Don’t assume others know what you’re thinking
Design should feel obvious, but it feels most obvious to the designer. What happens when I click that? What happens when that opens up? Obvious to you, in your mind’s eye, intuiting each user interaction. Not obvious to others, unless it’s either visualized or written up. So at a minimum, visualize it or write it up. Ideally, do both. Leave no space for assumptions.
Don’t miss deadlines
If we have deadlines, do not miss them. That means proactive communication around your work to ensure you have everything you need in good time, managing your schedule to comfortably meet the deadlines even if multiple rounds of revisions show up, and over-communicating about how things are going on your side of things, so that everybody can see movement and not worry about whether or not you dropped the ball.

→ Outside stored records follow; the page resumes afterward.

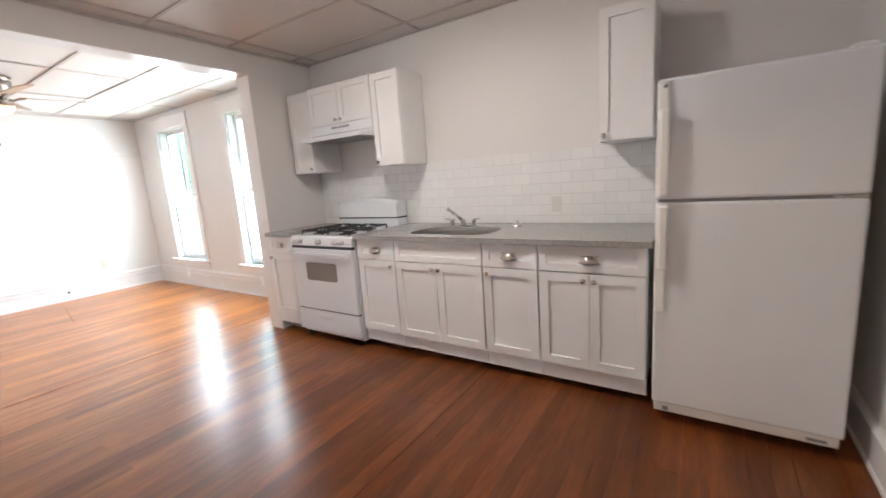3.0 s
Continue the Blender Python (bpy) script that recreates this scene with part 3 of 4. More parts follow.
def base_cabinet(x0, x1, label, doors, drawer=True, pull=True, knob_side=None, sink=False):
    fz = floor_z((x0 + x1) / 2)
    c = thing("base_cabinet", (x0, CF, fz), label, "cabinet", "kitchen base cabinets")
    top = 0.80 if sink else 0.937
    part("body", boxes((x0 + 0.001, CF + 0.022, 0.175, x1 - 0.001, YN - 0.012, top)) if not sink else
         boxes((x0 + 0.001, CF + 0.022, 0.175, x0 + 0.018, YN - 0.012, 0.937), (x1 - 0.018, CF + 0.022, 0.175, x1 - 0.001, YN - 0.012, 0.937),
               (x0 + 0.018, CF + 0.022, 0.175, x1 - 0.018, YN - 0.012, 0.20), (x0 + 0.018, CF + 0.022, 0.20, x1 - 0.018, CF + 0.032, 0.937)), M_CAB, c)
    part("toe_board", boxes((x0 + 0.001, CF + 0.028, 0.092, x1 - 0.001, CF + 0.044, 0.175), bevel=0.001), M_CAB, c)
    part("plinth", boxes((x0 + 0.02, CF + 0.13, fz, x1 - 0.02, CF + 0.145, 0.175)), M_OAK, c)
    dr = part("drawer_front", shaker(bmesh.new(), x0 + 0.004, x1 - 0.004, 0.782, 0.932, CF, s=0.045), M_CAB, c)
    if pull:
        cup_pull((x0 + x1) / 2, CF, 0.852, dr)
    n = doors
    for i in range(n):
        a = x0 + 0.004 + i * (x1 - x0 - 0.008) / n
        b = x0 + 0.004 + (i + 1) * (x1 - x0 - 0.008) / n
        d = part("door", shaker(bmesh.new(), a + 0.0015, b - 0.0015, 0.195, 0.775, CF), M_CAB, c)
        side = knob_side if n == 1 else ("r" if i == 0 else "l")
        small_knob(b - 0.03 if side == "r" else a + 0.03, CF, 0.735, d)
    return c


base_cabinet(-3.642, -3.285, "narrow white shaker base cabinet beside the range", 1, knob_side="l")
base_cabinet(-2.478, -2.098, "white shaker base cabinet with drawer and cup pull", 1, knob_side="r")
base_cabinet(-2.096, -1.360, "white shaker sink cabinet with two doors", 2, pull=False, sink=True)
base_cabinet(-1.358, -0.983, "white shaker base cabinet with drawer and cup pull", 1, knob_side="l")
base_cabinet(-0.981, -0.386, "wide white shaker base cabinet with drawer and two doors", 2)
CT0, CT1 = 0.938, 0.972

# worktops: one with the sink cut out of it
def worktop_with_hole(x0, x1, y0, y1, cx, cy, rx, ry):
    """A slab with a rounded opening; the rim and the outer edge share one fan of points."""
    tmp = bmesh.new()
    p = 4.4
    angles = [2 * math.pi * (i + 0.5) / 48 for i in range(48)]
    angles += [math.atan2(yy - cy, xx - cx) % (2 * math.pi) for xx in (x0, x1) for yy in (y0, y1)]
    angles.sort()
    n = len(angles)
    out, inn = [], []
    for a in angles:
        c, s = math.cos(a), math.sin(a)
        r = (abs(c / rx) ** p + abs(s / ry) ** p) ** (-1 / p)
        inn.append((cx + r * c, cy + r * s))
        k = min(((x1 - cx) if c > 0 else (x0 - cx)) / c if abs(c) > 1e-6 else 99, ((y1 - cy) if s > 0 else (y0 - cy)) / s if abs(s) > 1e-6 else 99)
        out.append((cx + k * c, cy + k * s))
    rings = []
    for pts, z in ((out, CT0), (out, CT1), (inn, CT1), (inn, CT0)):
        rings.append([tmp.verts.new((x, y, z)) for x, y in pts])
    rings.append(rings[0])
    for a, b in zip(rings, rings[1:]):
        for i in range(n):
            j = (i + 1) % n
            tmp.faces.new((a[i], a[j], b[j], b[i]))
    bmesh.ops.recalc_face_normals(tmp, faces=tmp.faces)
    return merge(bmesh.new(), tmp)


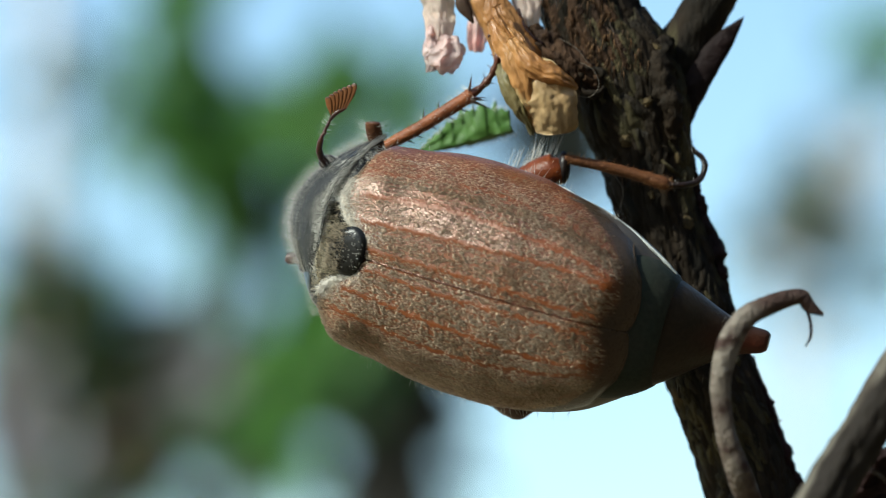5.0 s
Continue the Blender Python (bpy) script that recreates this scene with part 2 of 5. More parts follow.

If a deadline is under threat, communicate it as early as possible—as soon as you suspect it may be. That gives the team time to assess what to do about that: let a partner know if there is one, cut scope to make it fit, increase support on the project so there are more hands working on it, or simply resolve to push through and find the time to make it work if the scope nor the budget can shift, and there is no one else who can jump in to support.
Don’t work in chaos
The design process can be messy at times. But a craftsman always leaves his desk in order. Your Figma artboards should be clearly labelled and neatly organized, so that anyone who uses them can easily find what they’re looking for. Photoshop layers should be grouped and named for easy reuse in the future. Any requests you made should have a follow-up scheduled so you don’t forget (either make a to-do for yourself for that, or snooze an email notification about it, whatever works best for you) so nothing slips through the cracks. Stay organized, so you (or worse, others) don’t have to work in chaos.